= John Stone (1765) =

Deacon John Stone (1765–1834) was an early citizen of Middlebury, Connecticut. He owned a saw mill, and was one of the early members of the Middlebury Congregational Church.

John Stone was born on March 17, 1765, in Milford, Connecticut, to Samuel Mansfield Stone and Sarah Stone.

Before living in Middlebury, he had lived in Southbury, Connecticut. In Middlebury, he was an owner of a saw mill on Eight Mile Brook near his house. Today, all that remains of this mill are the granite foundations. George Lum also operated the mill.

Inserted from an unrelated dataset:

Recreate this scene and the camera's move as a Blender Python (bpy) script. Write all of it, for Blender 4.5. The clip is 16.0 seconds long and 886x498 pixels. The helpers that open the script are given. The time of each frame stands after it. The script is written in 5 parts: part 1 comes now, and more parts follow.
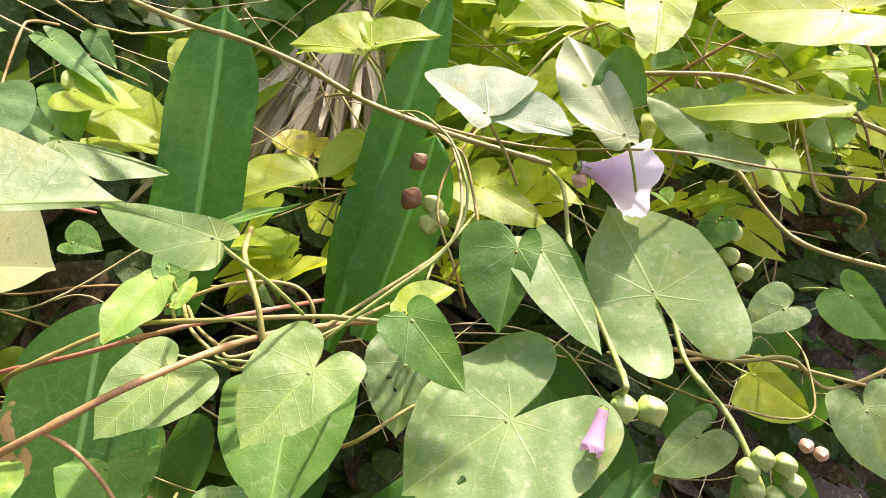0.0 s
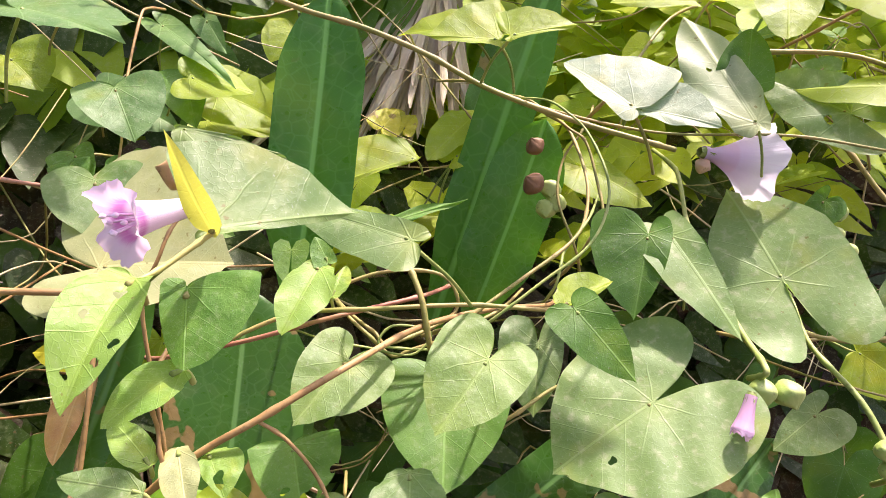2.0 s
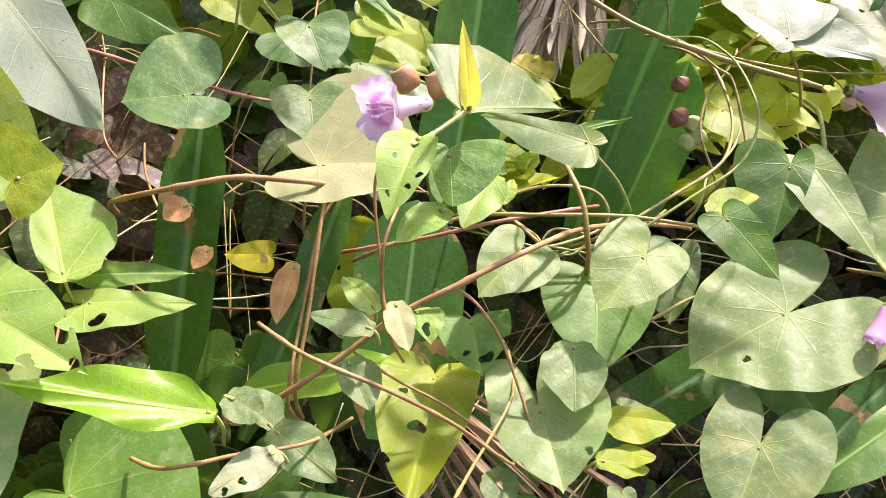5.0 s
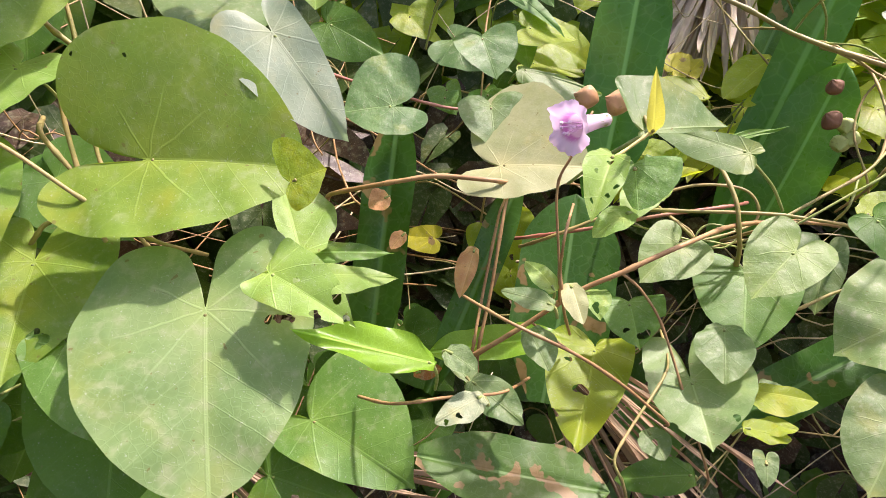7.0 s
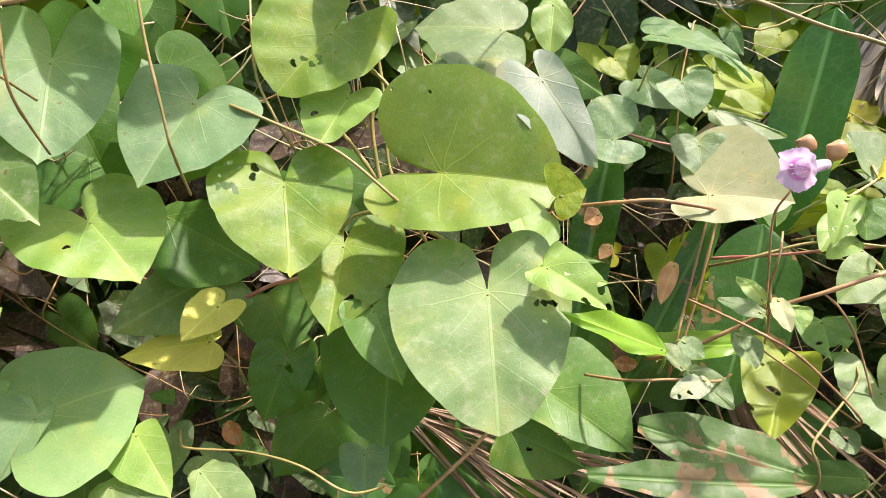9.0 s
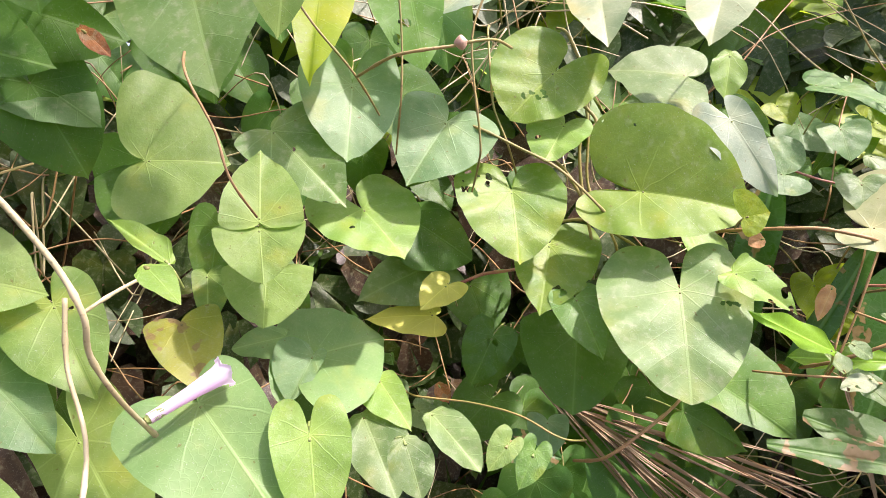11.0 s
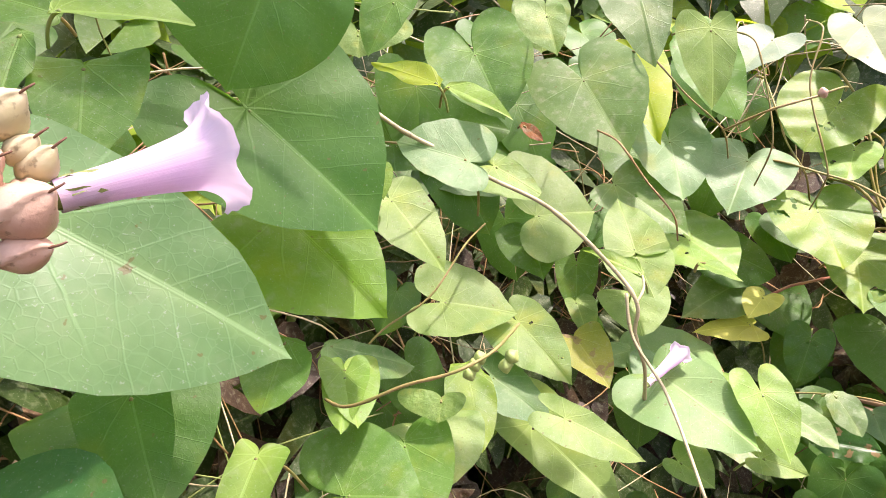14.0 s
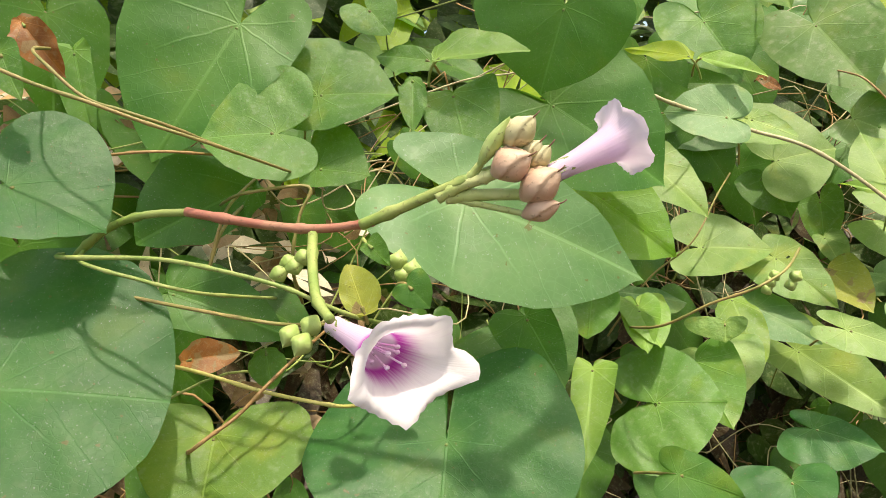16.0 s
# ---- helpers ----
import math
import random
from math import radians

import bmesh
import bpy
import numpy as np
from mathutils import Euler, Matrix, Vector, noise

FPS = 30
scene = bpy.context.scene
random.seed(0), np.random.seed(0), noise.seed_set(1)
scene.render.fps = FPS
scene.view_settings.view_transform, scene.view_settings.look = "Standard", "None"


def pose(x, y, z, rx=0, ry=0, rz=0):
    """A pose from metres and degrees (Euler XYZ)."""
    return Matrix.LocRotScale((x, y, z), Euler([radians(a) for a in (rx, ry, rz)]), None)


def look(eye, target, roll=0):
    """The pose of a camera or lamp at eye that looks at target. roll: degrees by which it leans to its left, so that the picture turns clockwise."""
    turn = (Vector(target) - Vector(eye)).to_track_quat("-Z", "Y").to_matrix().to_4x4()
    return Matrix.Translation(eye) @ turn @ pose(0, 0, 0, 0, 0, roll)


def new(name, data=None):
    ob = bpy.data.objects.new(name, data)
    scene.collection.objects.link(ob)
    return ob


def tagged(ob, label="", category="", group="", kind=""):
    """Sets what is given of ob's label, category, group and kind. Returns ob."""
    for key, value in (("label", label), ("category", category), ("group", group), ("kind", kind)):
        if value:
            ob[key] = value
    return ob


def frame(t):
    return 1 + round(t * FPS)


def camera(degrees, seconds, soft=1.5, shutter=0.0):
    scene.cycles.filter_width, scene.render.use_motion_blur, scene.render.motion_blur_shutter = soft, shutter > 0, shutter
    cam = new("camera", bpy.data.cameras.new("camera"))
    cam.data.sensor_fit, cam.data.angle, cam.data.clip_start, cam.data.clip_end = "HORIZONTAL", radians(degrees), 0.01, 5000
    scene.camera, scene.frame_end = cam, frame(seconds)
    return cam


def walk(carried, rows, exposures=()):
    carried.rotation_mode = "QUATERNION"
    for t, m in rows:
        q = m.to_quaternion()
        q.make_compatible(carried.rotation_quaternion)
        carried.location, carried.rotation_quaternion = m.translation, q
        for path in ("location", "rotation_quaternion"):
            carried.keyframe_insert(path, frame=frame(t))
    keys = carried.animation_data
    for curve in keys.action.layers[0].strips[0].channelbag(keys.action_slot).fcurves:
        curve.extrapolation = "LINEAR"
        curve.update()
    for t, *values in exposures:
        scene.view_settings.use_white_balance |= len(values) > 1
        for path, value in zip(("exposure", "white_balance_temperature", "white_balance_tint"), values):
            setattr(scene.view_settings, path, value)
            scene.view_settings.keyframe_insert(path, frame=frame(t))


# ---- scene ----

He joined the Middlebury Congregational Church on March 22, 1796, approximately a month after its founding. He was elected and served as Deacon from 1799 until his death in 1834.

==Family life==
He married Esther Stow on September 11, 1785. She was the daughter of Captain Steven Stowe and Freelove Baldwin. Captain Stephen Stowe left his family to help soldiers who had been taken prisoner by the British during the Revolutionary War. He contracted smallpox while taking care of his men, and is memorialized on the Soldiers' Monument in Milford, CT.

John and Esther's children included Esther Stone (1786-1858), Stephen Stone (1787-1881), Marcus Stone (b. 1789), Sarah Stone (1791-1855), Almira Stone (b. 1792), Harvey Stone (1794-1839), Clarissa Stone (b. 1797), Siloama or Salome Stone (1801-1862), and John E. Stone (1807-1810).
Their daughter Esther Stone married the Reverend Bennet Tyler, the minister in Woodbury from 1808 to 1822, and the fifth president of Dartmouth College from 1822 to 1828.

Deacon Stone died on August 7, 1834.